> [Records for this task]:
--------

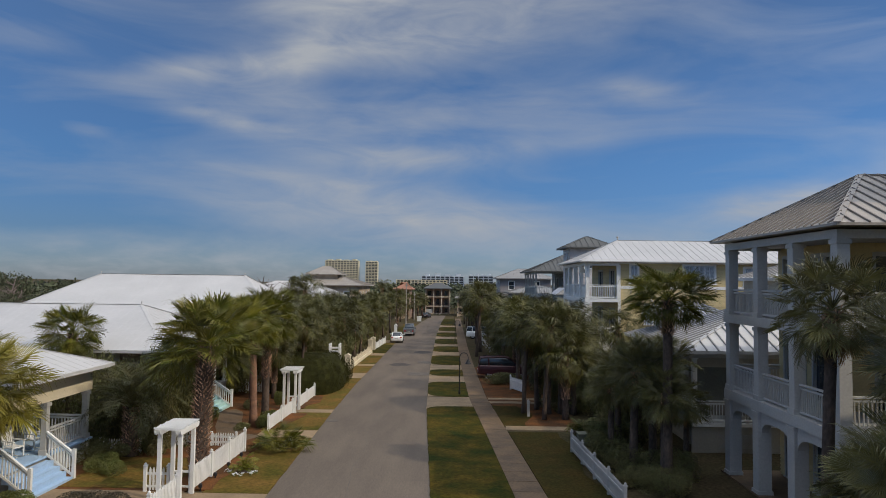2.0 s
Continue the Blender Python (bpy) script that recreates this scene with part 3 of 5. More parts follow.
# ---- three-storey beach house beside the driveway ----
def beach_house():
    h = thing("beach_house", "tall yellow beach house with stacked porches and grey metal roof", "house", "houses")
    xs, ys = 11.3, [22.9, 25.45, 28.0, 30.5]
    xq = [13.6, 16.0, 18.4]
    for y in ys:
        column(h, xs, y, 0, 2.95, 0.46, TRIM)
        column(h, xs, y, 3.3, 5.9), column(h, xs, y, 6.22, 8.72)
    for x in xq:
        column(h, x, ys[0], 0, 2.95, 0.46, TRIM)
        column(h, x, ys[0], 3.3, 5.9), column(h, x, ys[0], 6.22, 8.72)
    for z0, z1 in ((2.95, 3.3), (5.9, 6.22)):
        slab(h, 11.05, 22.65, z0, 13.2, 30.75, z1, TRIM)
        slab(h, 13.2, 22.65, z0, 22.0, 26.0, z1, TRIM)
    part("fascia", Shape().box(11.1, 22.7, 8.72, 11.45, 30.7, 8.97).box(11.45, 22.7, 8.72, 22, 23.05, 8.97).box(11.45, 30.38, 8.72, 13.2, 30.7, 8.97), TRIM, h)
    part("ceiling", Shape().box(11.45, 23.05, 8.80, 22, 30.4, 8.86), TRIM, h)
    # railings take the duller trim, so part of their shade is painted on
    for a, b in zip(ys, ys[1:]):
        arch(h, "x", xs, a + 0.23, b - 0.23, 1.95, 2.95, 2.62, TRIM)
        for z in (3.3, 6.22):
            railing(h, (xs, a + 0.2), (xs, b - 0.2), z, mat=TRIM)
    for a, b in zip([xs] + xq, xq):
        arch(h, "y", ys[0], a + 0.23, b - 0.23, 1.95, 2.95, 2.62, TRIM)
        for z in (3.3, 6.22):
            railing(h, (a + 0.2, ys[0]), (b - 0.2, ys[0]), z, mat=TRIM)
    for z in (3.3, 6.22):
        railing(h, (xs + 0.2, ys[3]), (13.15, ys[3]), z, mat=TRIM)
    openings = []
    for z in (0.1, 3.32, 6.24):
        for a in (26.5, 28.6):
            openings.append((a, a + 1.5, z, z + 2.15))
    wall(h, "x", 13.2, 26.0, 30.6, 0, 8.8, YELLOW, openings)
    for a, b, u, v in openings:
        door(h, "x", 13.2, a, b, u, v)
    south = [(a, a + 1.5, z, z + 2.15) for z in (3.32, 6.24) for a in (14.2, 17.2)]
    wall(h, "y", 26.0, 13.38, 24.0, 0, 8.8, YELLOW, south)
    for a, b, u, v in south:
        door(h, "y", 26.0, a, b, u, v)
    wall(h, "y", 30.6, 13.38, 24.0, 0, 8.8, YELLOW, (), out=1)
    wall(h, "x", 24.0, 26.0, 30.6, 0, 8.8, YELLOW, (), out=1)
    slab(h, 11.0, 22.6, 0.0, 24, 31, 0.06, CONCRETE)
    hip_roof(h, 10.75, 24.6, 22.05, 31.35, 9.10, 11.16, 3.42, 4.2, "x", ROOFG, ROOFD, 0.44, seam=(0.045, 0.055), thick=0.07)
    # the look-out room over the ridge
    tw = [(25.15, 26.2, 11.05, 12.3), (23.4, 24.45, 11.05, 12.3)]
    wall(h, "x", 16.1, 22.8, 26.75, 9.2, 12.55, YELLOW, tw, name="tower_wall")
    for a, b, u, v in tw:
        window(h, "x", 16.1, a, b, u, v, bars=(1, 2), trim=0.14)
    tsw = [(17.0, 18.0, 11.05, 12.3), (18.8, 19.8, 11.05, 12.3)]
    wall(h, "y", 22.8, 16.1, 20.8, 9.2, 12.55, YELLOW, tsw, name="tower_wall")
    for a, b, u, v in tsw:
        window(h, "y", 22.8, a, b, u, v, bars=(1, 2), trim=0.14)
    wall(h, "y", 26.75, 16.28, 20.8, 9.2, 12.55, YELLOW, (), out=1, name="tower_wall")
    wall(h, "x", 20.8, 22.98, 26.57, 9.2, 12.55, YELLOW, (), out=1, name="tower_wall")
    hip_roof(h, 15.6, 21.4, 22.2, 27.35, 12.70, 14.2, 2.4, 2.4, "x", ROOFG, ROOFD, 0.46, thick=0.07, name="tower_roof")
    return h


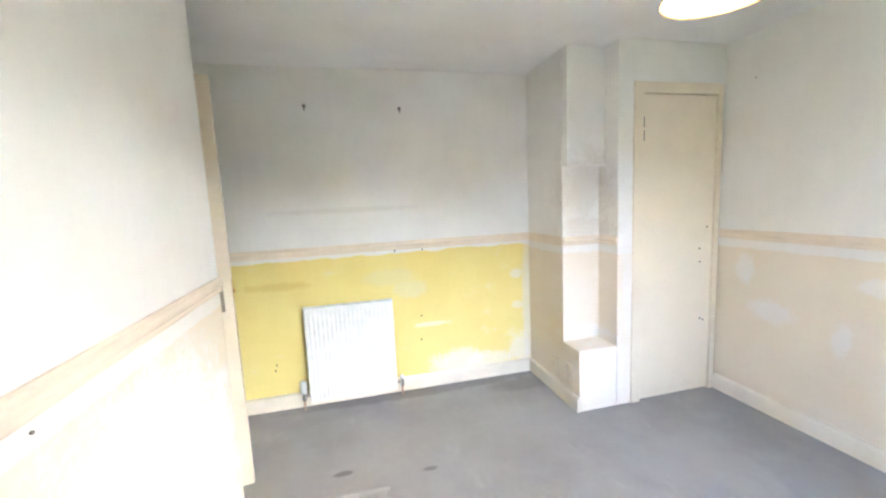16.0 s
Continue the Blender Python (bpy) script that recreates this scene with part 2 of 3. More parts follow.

--------

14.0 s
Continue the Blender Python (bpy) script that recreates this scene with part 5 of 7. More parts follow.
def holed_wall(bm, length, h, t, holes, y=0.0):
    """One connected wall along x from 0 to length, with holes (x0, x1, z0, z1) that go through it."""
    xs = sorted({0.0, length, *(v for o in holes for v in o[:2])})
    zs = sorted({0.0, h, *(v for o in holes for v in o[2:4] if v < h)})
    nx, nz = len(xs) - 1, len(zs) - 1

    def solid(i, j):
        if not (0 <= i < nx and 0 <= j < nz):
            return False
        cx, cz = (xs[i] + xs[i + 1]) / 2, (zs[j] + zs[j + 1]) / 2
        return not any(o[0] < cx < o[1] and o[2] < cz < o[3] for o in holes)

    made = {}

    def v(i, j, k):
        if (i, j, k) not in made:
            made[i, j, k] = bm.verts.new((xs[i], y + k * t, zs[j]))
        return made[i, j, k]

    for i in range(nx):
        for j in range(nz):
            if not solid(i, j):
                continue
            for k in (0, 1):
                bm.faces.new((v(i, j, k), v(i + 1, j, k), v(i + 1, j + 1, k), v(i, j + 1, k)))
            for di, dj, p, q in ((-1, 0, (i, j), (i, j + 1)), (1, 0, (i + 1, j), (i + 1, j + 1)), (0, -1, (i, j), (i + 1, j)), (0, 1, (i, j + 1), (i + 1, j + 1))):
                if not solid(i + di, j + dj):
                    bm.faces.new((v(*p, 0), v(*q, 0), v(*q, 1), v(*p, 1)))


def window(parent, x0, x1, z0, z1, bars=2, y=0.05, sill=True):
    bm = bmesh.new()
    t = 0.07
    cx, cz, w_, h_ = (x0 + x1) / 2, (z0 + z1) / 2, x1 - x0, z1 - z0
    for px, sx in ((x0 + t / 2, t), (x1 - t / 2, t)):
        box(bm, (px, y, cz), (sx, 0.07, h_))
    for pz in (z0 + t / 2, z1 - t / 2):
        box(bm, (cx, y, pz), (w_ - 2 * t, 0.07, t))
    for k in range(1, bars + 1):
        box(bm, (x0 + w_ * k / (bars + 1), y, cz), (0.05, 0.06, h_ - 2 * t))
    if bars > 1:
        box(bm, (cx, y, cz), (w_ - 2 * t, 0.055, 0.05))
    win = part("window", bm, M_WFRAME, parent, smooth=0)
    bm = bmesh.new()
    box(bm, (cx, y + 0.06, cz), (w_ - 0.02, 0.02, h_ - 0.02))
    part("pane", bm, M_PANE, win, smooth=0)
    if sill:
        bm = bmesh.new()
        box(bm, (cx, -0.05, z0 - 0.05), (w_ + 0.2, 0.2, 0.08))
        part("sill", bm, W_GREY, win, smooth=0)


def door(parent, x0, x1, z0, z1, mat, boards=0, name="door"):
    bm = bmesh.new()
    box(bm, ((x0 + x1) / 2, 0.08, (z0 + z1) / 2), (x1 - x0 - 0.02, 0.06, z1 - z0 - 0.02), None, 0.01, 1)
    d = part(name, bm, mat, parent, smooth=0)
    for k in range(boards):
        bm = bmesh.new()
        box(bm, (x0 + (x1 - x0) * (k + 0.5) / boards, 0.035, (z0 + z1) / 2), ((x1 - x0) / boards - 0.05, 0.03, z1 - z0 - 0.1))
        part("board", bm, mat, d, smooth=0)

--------

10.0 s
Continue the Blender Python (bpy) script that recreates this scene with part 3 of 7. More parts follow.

--------

> [Instructions to follow]: Gather and return every line that holds the string "recreates".

> [Result]:
Continue the Blender Python (bpy) script that recreates this scene with part 3 of 5. More parts follow.
Continue the Blender Python (bpy) script that recreates this scene with part 2 of 3. More parts follow.
Continue the Blender Python (bpy) script that recreates this scene with part 5 of 7. More parts follow.
Continue the Blender Python (bpy) script that recreates this scene with part 3 of 7. More parts follow.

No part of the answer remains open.